Although net sales increased marginally, volumes for the quarter were slightly down, and profit was also impacted by an increase in the cost of goods sold.
"Conditions in the first half of 2006 proved more challenging than expected," said Bunge chairman and chief executive officer Alberto Weisser.
"Additional losses in freight, farmer protests in Brazil, excess capacity in Argentina and lower volumes and margins in international marketing all contributed to a weak first half," he said.
Net sales for the period reached $5,980m, compared to $5,872m last year. But the challenges faced by the company over the past year resulted in total segment operating profit plunging 90 percent to $18m, compared to $177m in the year-earlier period.
Shares were also down 73 percent from last year.
Earlier this year Bunge had announced that around a quarter of its soybean processing plants in Brazil had been affected by farmers' protests. Squeezed by rising production costs and a strong Brazilian real, Brazilian farmers reacted by blocking key roads and railway routes along which grains were shipped to port. This resulted in Bunge being unable to transport its soybean products for export.
But a more stable real and government aid for farmers has prompted the company to be more optimistic about its performance in the second half, which it expects will be "much better".
"Losses from previously contracted freight are almost entirely behind us, and we should see improvements from international marketing," said Weiser.
The company expects its second half to be positively impacted by its North American operations, which produce the majority of their results in the latter part of the year. It expects South America to "remain challenging" , but is hopes that efforts earlier this year to lower costs, reduce fertilizer inventory and enhance foreign currency risk management will benefit results.
Longer-term, the company expects that as the steady demand for meal and oil and increasing demand for biofuels draw down global stocks of soybeans, the market will price crops at levels that improve profitability for Brazilian farmers and encourage additional production and input purchases.
And according to US Department of Agriculture forecasts, substantially all of the medium- to long-term growth in global soybean production will occur in South America, especially Brazil.
Volumes in the company's agribusiness, its largest segment, fell 4 percent in the quarter to 26.6m metric tons, compared to $27,664m last year. This brought sales for the segment up 1 percent to $4,498m, but gross profits fell 42 percent to $133m.
The company said volumes were largely down due to lower oilseed processing activity in Brazil and weak demand in Southern Europe.
Edible oil products fared slightly better, with volumes increasing 4 percent to 1.1m metric tons, net sales increasing 13 percent to $862m and gross profit 31 percent to $84m. According to Bunge, results were stronger due to higher volumes and improved margins in Europe, with European results more than offsetting weaker results in the Americas.

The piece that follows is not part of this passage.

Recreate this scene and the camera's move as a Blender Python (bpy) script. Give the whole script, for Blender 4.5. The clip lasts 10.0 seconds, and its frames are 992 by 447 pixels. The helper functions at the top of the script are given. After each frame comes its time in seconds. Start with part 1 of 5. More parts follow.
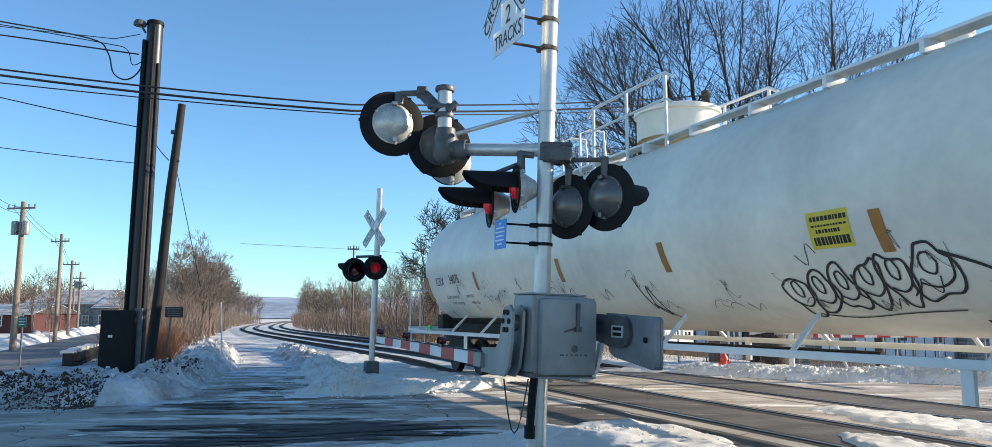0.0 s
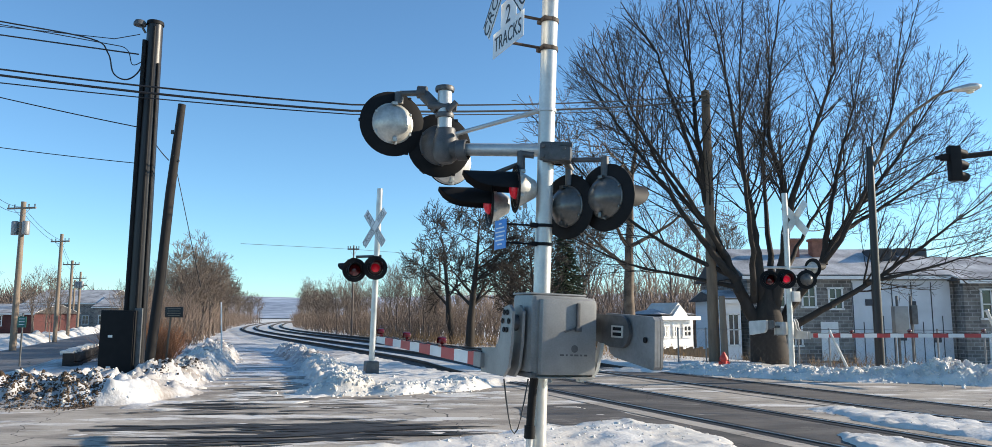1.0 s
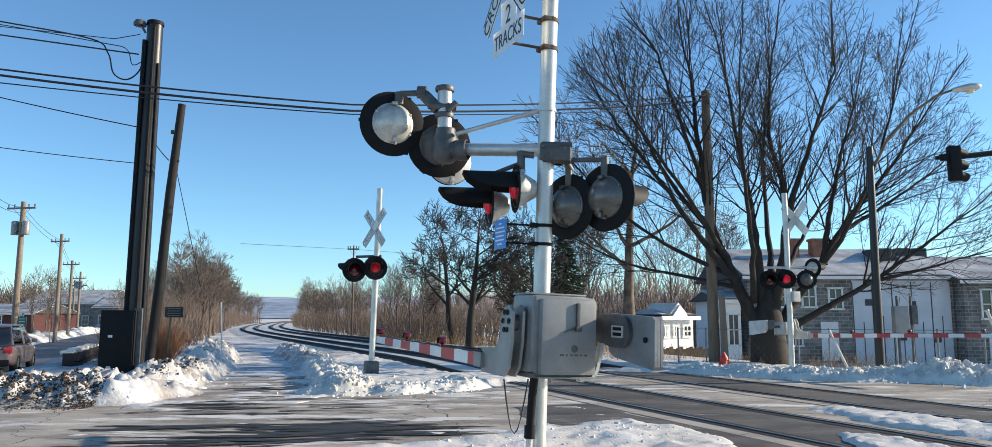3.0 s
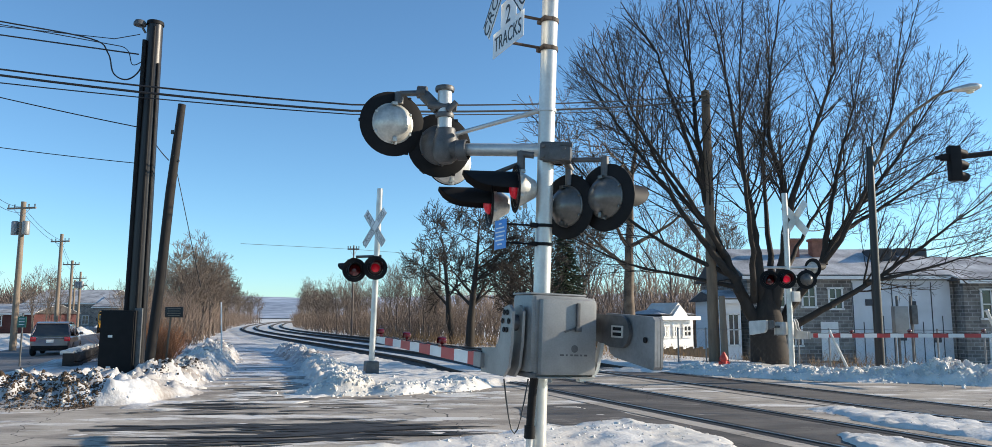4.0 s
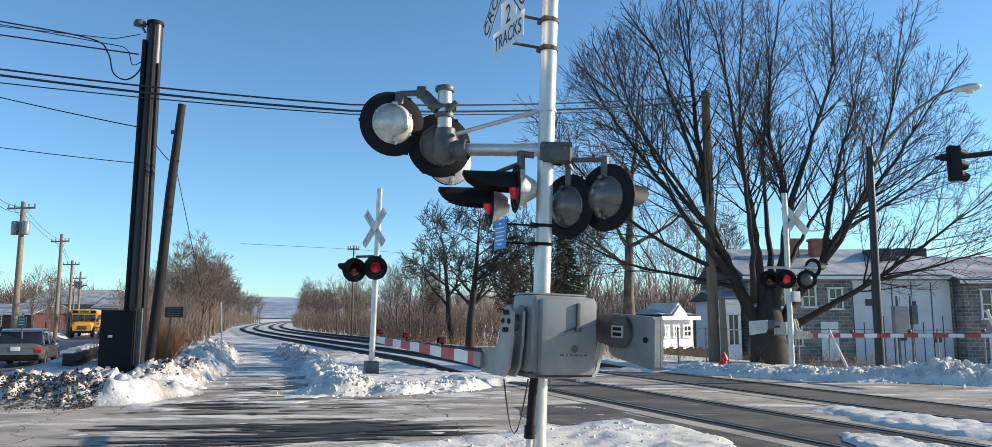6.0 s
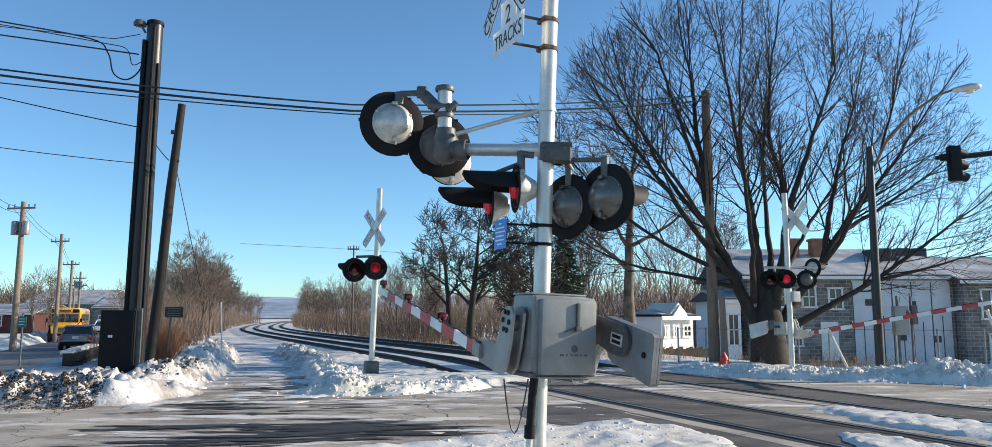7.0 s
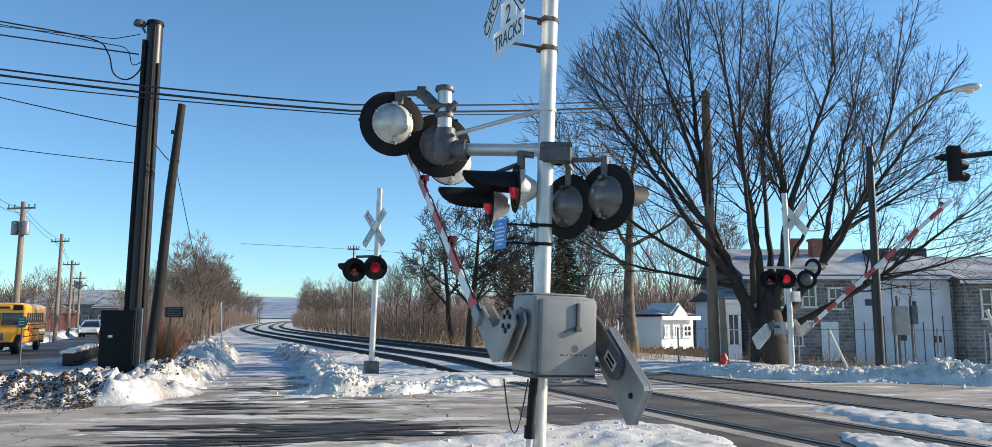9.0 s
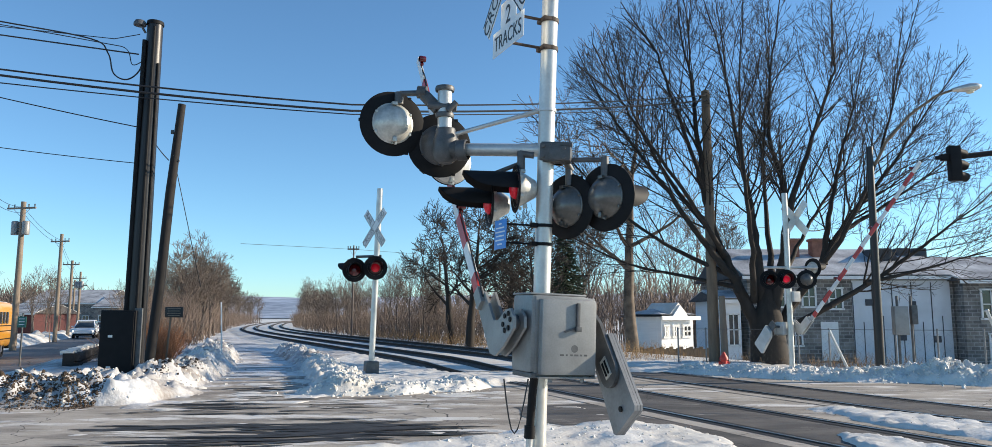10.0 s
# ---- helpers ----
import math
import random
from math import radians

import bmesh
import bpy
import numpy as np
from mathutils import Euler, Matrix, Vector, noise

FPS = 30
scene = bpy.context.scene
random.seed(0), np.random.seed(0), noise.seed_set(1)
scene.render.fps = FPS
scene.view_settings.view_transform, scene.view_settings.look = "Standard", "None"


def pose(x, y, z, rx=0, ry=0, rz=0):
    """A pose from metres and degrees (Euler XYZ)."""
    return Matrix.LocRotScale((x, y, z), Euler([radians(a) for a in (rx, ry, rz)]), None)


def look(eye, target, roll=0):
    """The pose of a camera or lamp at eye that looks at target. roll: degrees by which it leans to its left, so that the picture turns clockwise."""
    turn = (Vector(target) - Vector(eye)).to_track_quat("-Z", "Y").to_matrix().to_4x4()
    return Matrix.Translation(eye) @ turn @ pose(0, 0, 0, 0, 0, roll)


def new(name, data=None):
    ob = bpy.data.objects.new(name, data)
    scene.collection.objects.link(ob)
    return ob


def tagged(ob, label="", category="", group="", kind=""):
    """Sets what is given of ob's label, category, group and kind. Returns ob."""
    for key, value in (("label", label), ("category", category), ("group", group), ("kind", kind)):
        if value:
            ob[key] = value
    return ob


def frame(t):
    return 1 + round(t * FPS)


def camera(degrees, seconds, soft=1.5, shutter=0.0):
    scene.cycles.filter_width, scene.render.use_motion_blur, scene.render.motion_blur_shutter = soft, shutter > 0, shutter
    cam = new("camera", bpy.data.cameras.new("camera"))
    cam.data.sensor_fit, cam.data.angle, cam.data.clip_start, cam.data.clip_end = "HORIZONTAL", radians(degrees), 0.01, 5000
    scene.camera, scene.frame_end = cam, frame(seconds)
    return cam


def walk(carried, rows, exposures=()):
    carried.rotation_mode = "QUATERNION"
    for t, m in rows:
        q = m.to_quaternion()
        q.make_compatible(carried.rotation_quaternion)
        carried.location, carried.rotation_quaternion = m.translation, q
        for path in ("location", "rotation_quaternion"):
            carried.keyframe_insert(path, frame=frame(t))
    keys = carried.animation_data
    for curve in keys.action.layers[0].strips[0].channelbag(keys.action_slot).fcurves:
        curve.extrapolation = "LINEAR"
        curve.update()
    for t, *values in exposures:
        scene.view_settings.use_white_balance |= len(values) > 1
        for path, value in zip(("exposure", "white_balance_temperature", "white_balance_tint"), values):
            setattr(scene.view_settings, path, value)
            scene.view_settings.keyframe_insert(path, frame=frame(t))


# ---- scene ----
DEG = 22.15                      # turn of the railway against the view
NX, NY = math.cos(radians(DEG)), math.sin(radians(DEG))


def W(n, s, z=0.0):
    """n metres across the railway, s metres along it."""
    return Vector((n * NX - s * NY, n * NY + s * NX, z))


# ---- camera ----
cam = camera(66.32, 10.0, soft=0.65, shutter=0.0)
EYE = pose(0, 0, 1.44, 97.03, 0, 0)
walk(cam, [(0, EYE), (10, EYE)], exposures=[(0, 0.82), (0.6, 0.79), (0.9, 0.70), (1.3, 0.57), (10, 0.55)])

# ---- light ----
SUN_EL, SUN_AZ = 19.0, 81.0      # azimuth clockwise from +y
world = bpy.data.worlds.new("sky")
scene.world = world
world.use_nodes = True
wn = world.node_tree.nodes
sky = wn.new("ShaderNodeTexSky")
sky.sky_type = "NISHITA"
sky.sun_disc = False
sky.sun_elevation, sky.sun_rotation = radians(SUN_EL), radians(SUN_AZ)
sky.air_density, sky.dust_density, sky.ozone_density = 1.0, 0.7, 2.2
sky.altitude = 1500
tint = wn.new("ShaderNodeMix")
tint.data_type, tint.blend_type = "RGBA", "MULTIPLY"
tint.inputs[0].default_value = 1.0
tint.inputs[7].default_value = (0.73, 0.99, 1.10, 1)
world.node_tree.links.new(sky.outputs[0], tint.inputs[6])
world.node_tree.links.new(tint.outputs[2], wn["Background"].inputs[0])
wn["Background"].inputs[1].default_value = 0.126
sun_data = bpy.data.lights.new("sun", "SUN")
sun_data.energy, sun_data.angle, sun_data.color = 5.0, radians(0.5), (1.0, 0.87, 0.69)
sun = new("sun", sun_data)
az, el = radians(SUN_AZ), radians(SUN_EL)
sun_way = Vector((math.sin(az) * math.cos(el), math.cos(az) * math.cos(el), math.sin(el)))
sun.matrix_world = look(sun_way * 50, (0, 0, 0))


# ---- materials ----
def mat(name, col, rough=0.6, metal=0.0, var=0.25, scale=6.0, bump=0.15, fine=60.0, col2=None, emit=0.0, coat=0.0, spec=0.5, stretch=None, dist=0.01, rand=0.0):
    m = bpy.data.materials.new(name)
    m.use_nodes = True
    nt = m.node_tree
    b = nt.nodes["Principled BSDF"]
    L = nt.links.new
    b.inputs["Roughness"].default_value, b.inputs["Metallic"].default_value = rough, metal
    b.inputs["Coat Weight"].default_value = coat
    b.inputs["Specular IOR Level"].default_value = spec
    tc = nt.nodes.new("ShaderNodeTexCoord")
    mp = nt.nodes.new("ShaderNodeMapping")
    L(tc.outputs["Object"], mp.inputs[0])
    if stretch:
        mp.inputs["Scale"].default_value = stretch
    n1 = nt.nodes.new("ShaderNodeTexNoise")
    n1.inputs["Scale"].default_value, n1.inputs["Detail"].default_value = scale, 6
    n2 = nt.nodes.new("ShaderNodeTexNoise")
    n2.inputs["Scale"].default_value, n2.inputs["Detail"].default_value = fine, 3
    L(mp.outputs[0], n1.inputs[0]), L(mp.outputs[0], n2.inputs[0])
    add = nt.nodes.new("ShaderNodeMath")
    add.operation = "MULTIPLY_ADD"
    add.inputs[1].default_value = 0.35
    L(n2.outputs[0], add.inputs[0]), L(n1.outputs[0], add.inputs[2])
    ramp = nt.nodes.new("ShaderNodeValToRGB")
    c2 = col2 or tuple(c * (1 - var) for c in col)
    c1 = col if col2 else tuple(min(1, c * (1 + var * 0.6)) for c in col)
    e = ramp.color_ramp.elements
    e[0].position, e[1].position = 0.42, 0.92
    e[0].color, e[1].color = (*c2, 1), (*c1, 1)
    L(add.outputs[0], ramp.inputs[0])
    out = ramp.outputs[0]
    if rand:
        oi = nt.nodes.new("ShaderNodeObjectInfo")
        hs = nt.nodes.new("ShaderNodeHueSaturation")
        mr = nt.nodes.new("ShaderNodeMapRange")
        mr.inputs[3].default_value, mr.inputs[4].default_value = 1 - rand, 1 + rand
        L(oi.outputs["Random"], mr.inputs[0]), L(mr.outputs[0], hs.inputs["Value"]), L(out, hs.inputs["Color"])
        out = hs.outputs[0]
    L(out, b.inputs["Base Color"])
    if bump:
        bp = nt.nodes.new("ShaderNodeBump")
        bp.inputs["Strength"].default_value, bp.inputs["Distance"].default_value = bump, dist
        L(add.outputs[0], bp.inputs["Height"]), L(bp.outputs[0], b.inputs["Normal"])
    if emit:
        b.inputs["Emission Color"].default_value, b.inputs["Emission Strength"].default_value = (*col, 1), emit
    return m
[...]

Based on its assumptions for 2006 performance, the company issued a net income guidance for the year of $425m to $445m.
Bunge also said it plans to continue improving its competitive position, and is close to finalizing the purchase of a second soy crushing plant in China.
Over the past year, it has also developed a solid position originating and marketing sugar from Brazil. The company said it intends to become an integrated producer of sugar and sugar-based ethanol, and is "considering several interesting opportunities, principally in Brazil."